Without the pictures, write out all the lines below exactly as they appear.

* begin Data segment *

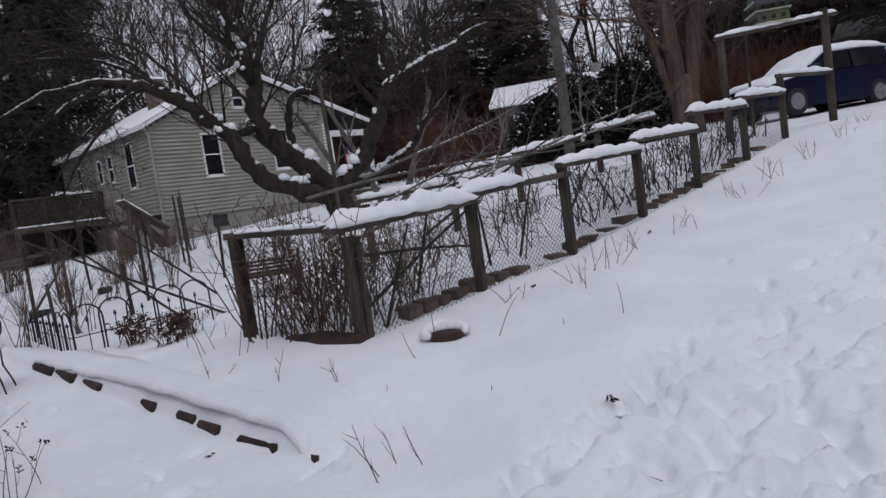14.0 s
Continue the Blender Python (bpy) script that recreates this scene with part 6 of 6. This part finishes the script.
pk = thing("garden_plank", "tall thin grey plank standing beside the apple tree", "plank", (9.34, 7.85, gz(9.34, 7.85)), 20)
part("plank", bx(-0.05, -0.015, -0.2, 0.05, 0.015, 3.8 - gz(9.34, 7.85), 0.004), "weathered", pk)

# stakes, canes and string lines over the vegetable beds
rng = random.Random(23)
STAKES = [(3.0, 8.2, 1.1), (3.98, 8.0, 1.5), (5.15, 7.6, 0.75), (4.2, 7.9, 0.7), (2.6, 9.4, 1.2), (4.8, 9.2, 1.3), (5.7, 8.4, 1.2), (6.3, 9.6, 1.4), (3.4, 10.6, 1.3), (5.2, 11.2, 1.4), (6.9, 8.1, 1.0), (7.4, 10.4, 1.5), (2.0, 11.5, 1.3), (4.3, 12.8, 1.5), (6.2, 12.6, 1.5), (8.2, 12.4, 1.5), (3.7, 14.5, 1.4), (9.3, 14.4, 1.6)]
for i, (x, y, h) in enumerate(STAKES):
    s = thing("garden_stake", "weathered wooden garden stake stuck in the snow", "stake", (x, y, gz(x, y)), group="garden stakes")
    part("stake", Tubes().add([(0, 0, -0.2), (rng.gauss(0, 0.06), rng.gauss(0, 0.06), h)], [0.026, 0.022], 6).data, "weathered" if i % 2 else "bark", s)
for i, ((x, y), (x2, y2, z2)) in enumerate((((5.5, 5.2), (3.7, 6.9, 1.25)), ((5.3, 6.2), (4.4, 8.2, 1.35)), ((3.2, 7.2), (1.4, 9.3, 1.35)), ((6.1, 6.6), (5.1, 7.7, 1.2)), ((2.2, 8.6), (3.0, 8.9, 1.5)), ((4.2, 9.8), (5.6, 10.2, 1.6)))):
    s = thing("leaning_pole", "thin brown pole leaning over the garden beds", "pole", (x, y, gz(x, y)), group="leaning poles")
    part("pole", Tubes().add([(0, 0, -0.1), (x2 - x, y2 - y, z2)], [0.018, 0.013], 6).data, "bark", s)
for i in range(44):
    x, y = rng.uniform(0.6, 9.5), rng.uniform(7.0, 17)
    if 8.6 < x < 10.8 and 7.3 < y < 9.6 or (x > 5.2 and y < 7.2):
        continue
    dead_shrub("bare_bush", "leggy leafless brown garden bush", (x, y, gz(x, y)), 200 + i, rng.randint(9, 20), 0.45, rng.uniform(0.8, 1.5), 0.35, 0, stem="twig", r=0.007, fork=4, group="bare garden bushes")
for i in range(7):
    x, y = rng.uniform(-1.5, 9.0), rng.uniform(15, 19)
    dead_shrub("brush_clump", "tall tangled brown brush clump", (x, y, gz(x, y)), 260 + i, 26, 0.9, 2.0, 0.35, 0, stem="twig", r=0.009, fork=5, group="brush clumps")
for i, (x, y) in enumerate(((3.4, 9.2), (4.6, 10.2), (2.4, 10.6), (5.9, 10.9), (3.8, 12.0))):
    b = thing("planter_box", "small dark planter box in the snow", "planter", (x, y, gz(x, y)), 20 * i, group="planter boxes")
    part("box_body", bx(-0.15, -0.1, -0.05, 0.15, 0.1, 0.14, 0.01), "dark", b)
for i, (a, b) in enumerate((((1.13, 9.8, 1.35), (4.0, 8.0, 1.35)), ((4.0, 8.0, 1.3), (6.9, 8.1, 1.2)), ((2.0, 11.5, 1.1), (5.2, 11.2, 1.2)))):
    cable("string_line", "thin string line stretched over the garden beds", a, b, 0.08, 0.004, 12)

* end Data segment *

> Written response:
14.0 s
Continue the Blender Python (bpy) script that recreates this scene with part 6 of 6. This part finishes the script.
pk = thing("garden_plank", "tall thin grey plank standing beside the apple tree", "plank", (9.34, 7.85, gz(9.34, 7.85)), 20)
part("plank", bx(-0.05, -0.015, -0.2, 0.05, 0.015, 3.8 - gz(9.34, 7.85), 0.004), "weathered", pk)

# stakes, canes and string lines over the vegetable beds
rng = random.Random(23)
STAKES = [(3.0, 8.2, 1.1), (3.98, 8.0, 1.5), (5.15, 7.6, 0.75), (4.2, 7.9, 0.7), (2.6, 9.4, 1.2), (4.8, 9.2, 1.3), (5.7, 8.4, 1.2), (6.3, 9.6, 1.4), (3.4, 10.6, 1.3), (5.2, 11.2, 1.4), (6.9, 8.1, 1.0), (7.4, 10.4, 1.5), (2.0, 11.5, 1.3), (4.3, 12.8, 1.5), (6.2, 12.6, 1.5), (8.2, 12.4, 1.5), (3.7, 14.5, 1.4), (9.3, 14.4, 1.6)]
for i, (x, y, h) in enumerate(STAKES):
    s = thing("garden_stake", "weathered wooden garden stake stuck in the snow", "stake", (x, y, gz(x, y)), group="garden stakes")
    part("stake", Tubes().add([(0, 0, -0.2), (rng.gauss(0, 0.06), rng.gauss(0, 0.06), h)], [0.026, 0.022], 6).data, "weathered" if i % 2 else "bark", s)
for i, ((x, y), (x2, y2, z2)) in enumerate((((5.5, 5.2), (3.7, 6.9, 1.25)), ((5.3, 6.2), (4.4, 8.2, 1.35)), ((3.2, 7.2), (1.4, 9.3, 1.35)), ((6.1, 6.6), (5.1, 7.7, 1.2)), ((2.2, 8.6), (3.0, 8.9, 1.5)), ((4.2, 9.8), (5.6, 10.2, 1.6)))):
    s = thing("leaning_pole", "thin brown pole leaning over the garden beds", "pole", (x, y, gz(x, y)), group="leaning poles")
    part("pole", Tubes().add([(0, 0, -0.1), (x2 - x, y2 - y, z2)], [0.018, 0.013], 6).data, "bark", s)
for i in range(44):
    x, y = rng.uniform(0.6, 9.5), rng.uniform(7.0, 17)
    if 8.6 < x < 10.8 and 7.3 < y < 9.6 or (x > 5.2 and y < 7.2):
        continue
    dead_shrub("bare_bush", "leggy leafless brown garden bush", (x, y, gz(x, y)), 200 + i, rng.randint(9, 20), 0.45, rng.uniform(0.8, 1.5), 0.35, 0, stem="twig", r=0.007, fork=4, group="bare garden bushes")
for i in range(7):
    x, y = rng.uniform(-1.5, 9.0), rng.uniform(15, 19)
    dead_shrub("brush_clump", "tall tangled brown brush clump", (x, y, gz(x, y)), 260 + i, 26, 0.9, 2.0, 0.35, 0, stem="twig", r=0.009, fork=5, group="brush clumps")
for i, (x, y) in enumerate(((3.4, 9.2), (4.6, 10.2), (2.4, 10.6), (5.9, 10.9), (3.8, 12.0))):
    b = thing("planter_box", "small dark planter box in the snow", "planter", (x, y, gz(x, y)), 20 * i, group="planter boxes")
    part("box_body", bx(-0.15, -0.1, -0.05, 0.15, 0.1, 0.14, 0.01), "dark", b)
for i, (a, b) in enumerate((((1.13, 9.8, 1.35), (4.0, 8.0, 1.35)), ((4.0, 8.0, 1.3), (6.9, 8.1, 1.2)), ((2.0, 11.5, 1.1), (5.2, 11.2, 1.2)))):
    cable("string_line", "thin string line stretched over the garden beds", a, b, 0.08, 0.004, 12)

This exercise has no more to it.